1: Map index with df.index.map
To map DataFrame index with Python dictionary we can use method: df.index.map
:
index_mapping = {1: 'Red', 2: 'Blue', 3: 'Green', 4: 'White' }
df.index = df.index.map(index_mapping)
The new index is based on the mapping of the provided values in the dictionary:
Value | |
---|---|
Red | 10 |
Blue | 15 |
Green | 20 |
White | 25 |
2: Map with a function
To map Pandas index with a function we have two options:
- lambda
- predefined functions
lambda
Let's remind us that - lambda function is a small anonymous function.

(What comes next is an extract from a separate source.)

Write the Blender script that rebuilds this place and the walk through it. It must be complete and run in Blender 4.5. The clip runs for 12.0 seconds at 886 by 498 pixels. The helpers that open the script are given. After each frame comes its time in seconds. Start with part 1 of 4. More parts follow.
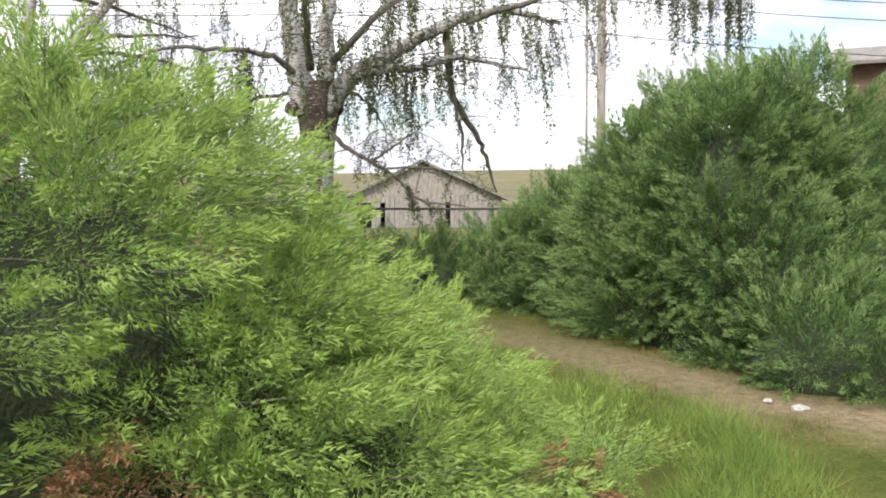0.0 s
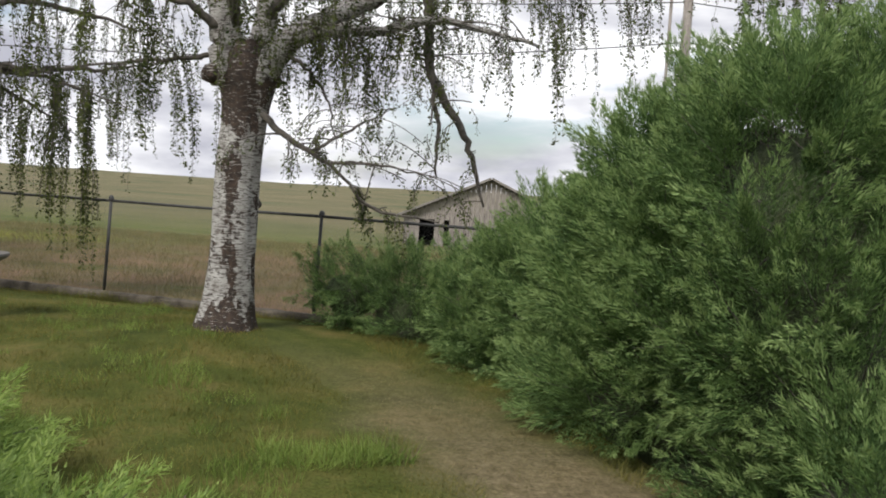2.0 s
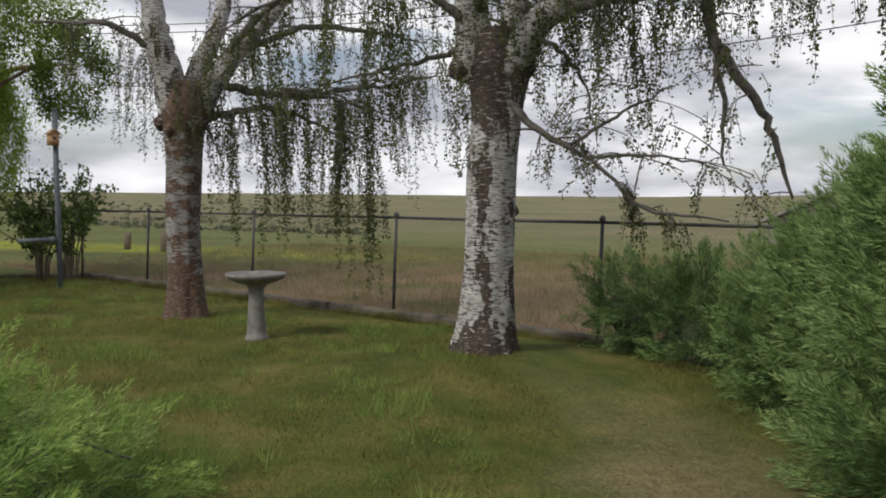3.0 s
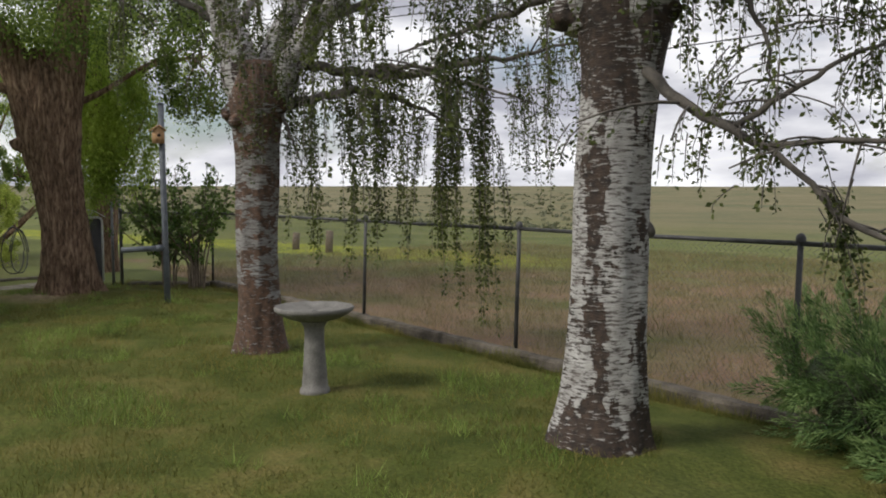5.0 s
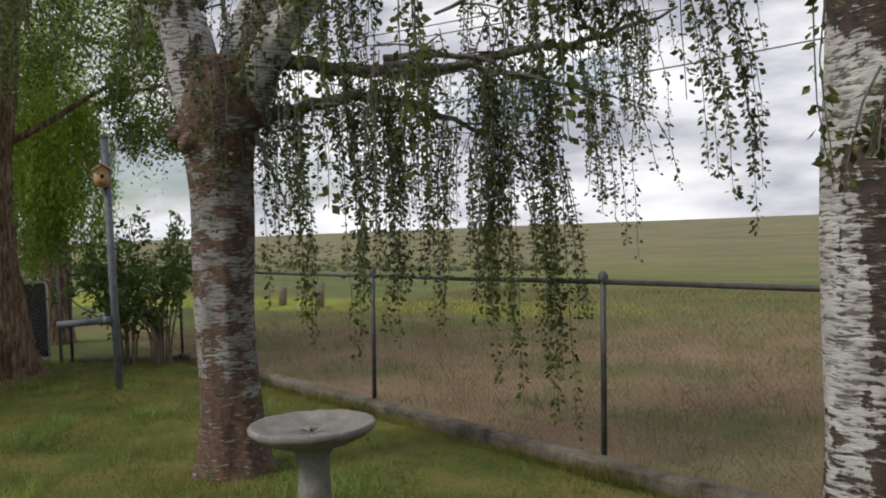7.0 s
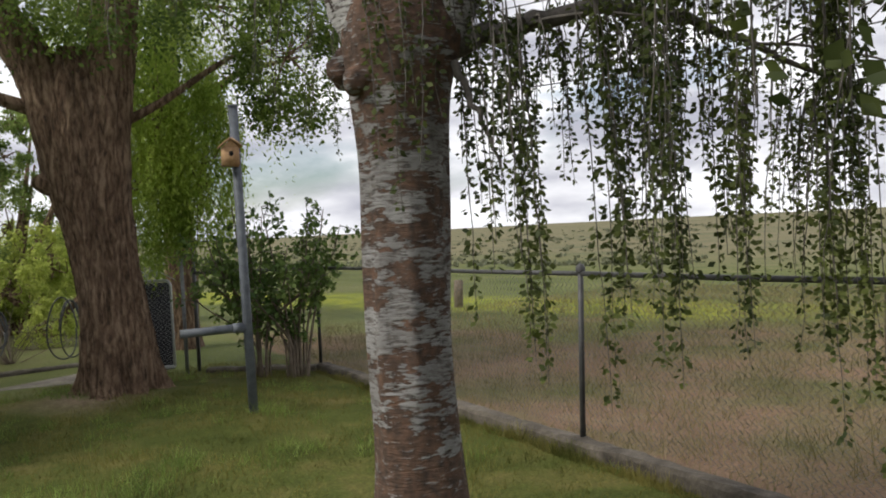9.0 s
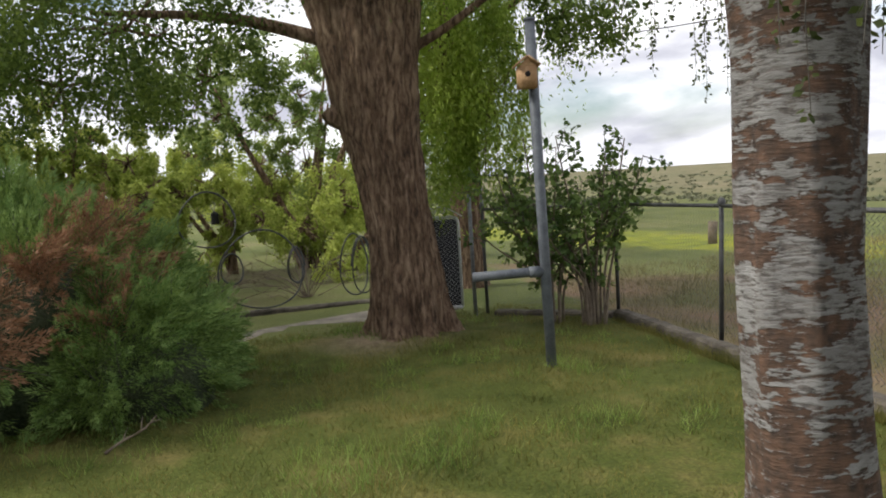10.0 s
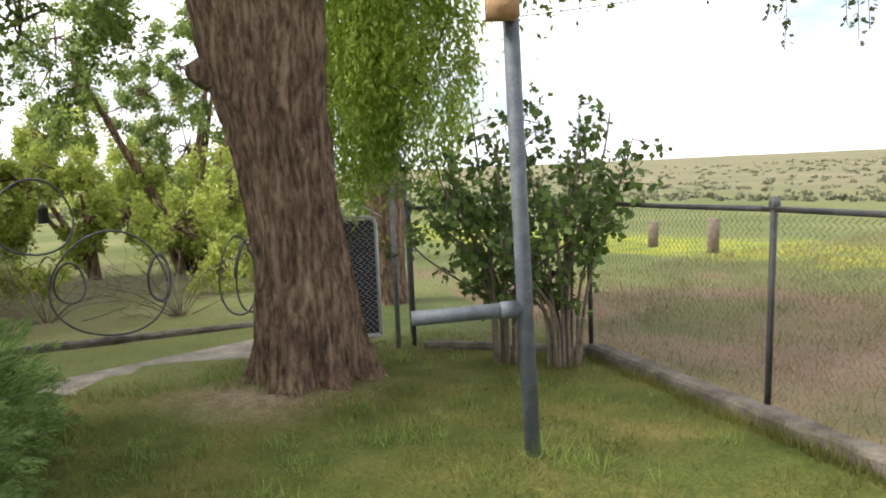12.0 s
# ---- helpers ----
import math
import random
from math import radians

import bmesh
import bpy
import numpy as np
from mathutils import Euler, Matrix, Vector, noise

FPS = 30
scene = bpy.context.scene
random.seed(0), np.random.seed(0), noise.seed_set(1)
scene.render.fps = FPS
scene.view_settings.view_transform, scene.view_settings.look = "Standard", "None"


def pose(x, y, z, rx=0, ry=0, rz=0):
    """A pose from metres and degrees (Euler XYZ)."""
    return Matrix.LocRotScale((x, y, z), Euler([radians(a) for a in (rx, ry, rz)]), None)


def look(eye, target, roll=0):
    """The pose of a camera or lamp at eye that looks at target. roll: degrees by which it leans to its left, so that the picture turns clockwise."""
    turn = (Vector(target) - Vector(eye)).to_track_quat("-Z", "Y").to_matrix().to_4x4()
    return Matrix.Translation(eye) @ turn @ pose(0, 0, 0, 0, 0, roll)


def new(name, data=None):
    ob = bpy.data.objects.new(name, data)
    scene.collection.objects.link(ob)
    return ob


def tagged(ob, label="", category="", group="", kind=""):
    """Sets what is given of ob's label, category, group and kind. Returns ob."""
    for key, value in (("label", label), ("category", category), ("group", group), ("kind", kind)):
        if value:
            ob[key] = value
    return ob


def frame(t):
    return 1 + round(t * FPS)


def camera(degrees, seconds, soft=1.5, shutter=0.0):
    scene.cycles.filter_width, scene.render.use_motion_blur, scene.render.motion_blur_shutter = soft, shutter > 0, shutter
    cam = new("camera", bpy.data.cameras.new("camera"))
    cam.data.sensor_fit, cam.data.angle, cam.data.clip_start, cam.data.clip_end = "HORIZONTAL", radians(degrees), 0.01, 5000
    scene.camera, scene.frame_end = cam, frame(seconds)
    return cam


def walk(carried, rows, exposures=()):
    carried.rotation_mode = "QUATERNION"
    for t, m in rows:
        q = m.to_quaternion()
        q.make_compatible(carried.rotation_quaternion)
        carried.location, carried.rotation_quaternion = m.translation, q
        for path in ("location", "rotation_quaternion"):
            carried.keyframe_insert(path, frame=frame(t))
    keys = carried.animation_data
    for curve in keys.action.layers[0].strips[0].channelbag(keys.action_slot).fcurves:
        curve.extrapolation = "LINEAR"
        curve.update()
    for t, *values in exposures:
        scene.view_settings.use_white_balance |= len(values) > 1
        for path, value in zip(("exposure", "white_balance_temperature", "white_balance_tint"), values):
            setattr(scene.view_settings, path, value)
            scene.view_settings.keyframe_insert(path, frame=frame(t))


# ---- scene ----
cam = camera(53.9, 12.0, soft=1.9)
PATH = [
    (0, (-0.775, -0.588, 1.794), (-0.565, 1.394, 1.628), -0.5),
    (0.5, (-0.406, 0.24, 1.79), (-0.143, 2.216, 1.626), 0.1),
    (1, (-0.009, 1.033, 1.77), (0.246, 3.012, 1.64), -0.2),
    (1.5, (0.429, 1.724, 1.696), (0.751, 3.695, 1.587), 0.6),
    (2, (0.942, 2.538, 1.652), (0.944, 4.535, 1.529), 3.7),
    (2.5, (1.422, 3.264, 1.621), (1.0, 5.216, 1.51), 2.2),
    (3, (1.676, 4.019, 1.547), (0.862, 5.842, 1.431), 0.2),
    (3.5, (1.754, 4.887, 1.666), (0.694, 6.581, 1.569), -1.8),
    (3.7, (1.735, 5.171, 1.687), (0.597, 6.813, 1.598), -2.0),
    (5.5, (0.826, 7.348, 1.678), (-0.413, 8.913, 1.551), -0.5),
    (6, (0.332, 7.806, 1.689), (-0.912, 9.37, 1.618), -2.0),
    (6.5, (-0.221, 8.229, 1.683), (-1.457, 9.801, 1.628), -2.5),
    (8.3, (-1.991, 9.466, 1.664), (-3.089, 11.137, 1.691), -1.7),
    (8.5, (-2.174, 9.53, 1.648), (-3.359, 11.14, 1.656), -0.8),
    (9, (-2.64, 9.762, 1.638), (-4.04, 11.189, 1.603), -3.1),
    (9.5, (-3.148, 9.944, 1.641), (-4.805, 11.062, 1.562), -4.0),
    (10, (-3.657, 10.193, 1.629), (-5.427, 11.114, 1.483), -3.6),
    (10.5, (-4.232, 10.479, 1.597), (-6.047, 11.297, 1.406), -3.0),
    (11, (-4.777, 10.773, 1.61), (-6.575, 11.627, 1.409), -2.9),
    (11.5, (-5.418, 11.088, 1.604), (-7.196, 11.982, 1.408), -2.8),
    (12, (-6.073, 11.34, 1.6), (-7.726, 12.453, 1.428), -2.7),
]
walk(cam, [(t, look(eye, target, roll)) for t, eye, target, roll in PATH],
     exposures=[(0.0, 0.85), (1.0, 0.35), (2.0, 0.05), (3.0, -0.22), (3.7, -0.2), (6.5, -0.05), (8.5, -0.45), (9.0, 0.06), (10.0, 0.38), (10.5, 0.9), (11.0, 1.12), (12.0, 1.17)])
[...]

df.index.map(lambda x: x + 1)
the result is new index with changed values:
Index([2, 3, 4, 5], dtype='int64')
Another lambda example to map index:
df.index.map(lambda x: x.upper())
predefined functions
The example below will map all values and format the them:
df.index.map('Index {}'.format)
the result is new index with changed values:
Index(['Index 1', 'Index 2', 'Index 3', 'Index 4'], dtype='object')
3: Missing values in the dict
There is a parameter na_action
which controls behavior of missing values. If the index contains missing values they could be exclude from mapping with function:
import pandas as pd
data = {'Value': [10, 15, 20, 25]}
df = pd.DataFrame(data, index=[1,2,3, None])
df.index.map('Index {}'.format, na_action='ignore')
Will result into:
Index(['Index 1.0', 'Index 2.0', 'Index 3.0', nan], dtype='object')
4: Map with values without mapping
If a value is not found in the index we will end with index full of NaN values:
index_mapping = {1: 'Red', 2: 'Blue'}
df.index = df.index.map(index_mapping)
result:
Value | |
---|---|
Red | 10 |
Blue | 15 |
NaN | 20 |
NaN | 25 |
To avoid that we can use method replace:
index_mapping = {1: 'Red', 2: 'Blue'}
df.index = pd.Series(df.index).replace(index_mapping)
Conclusion
Mapping a DataFrame index using a dictionary might help to control index values. Some use cases are:
- data cleaning
- memory efficiency
- anonymization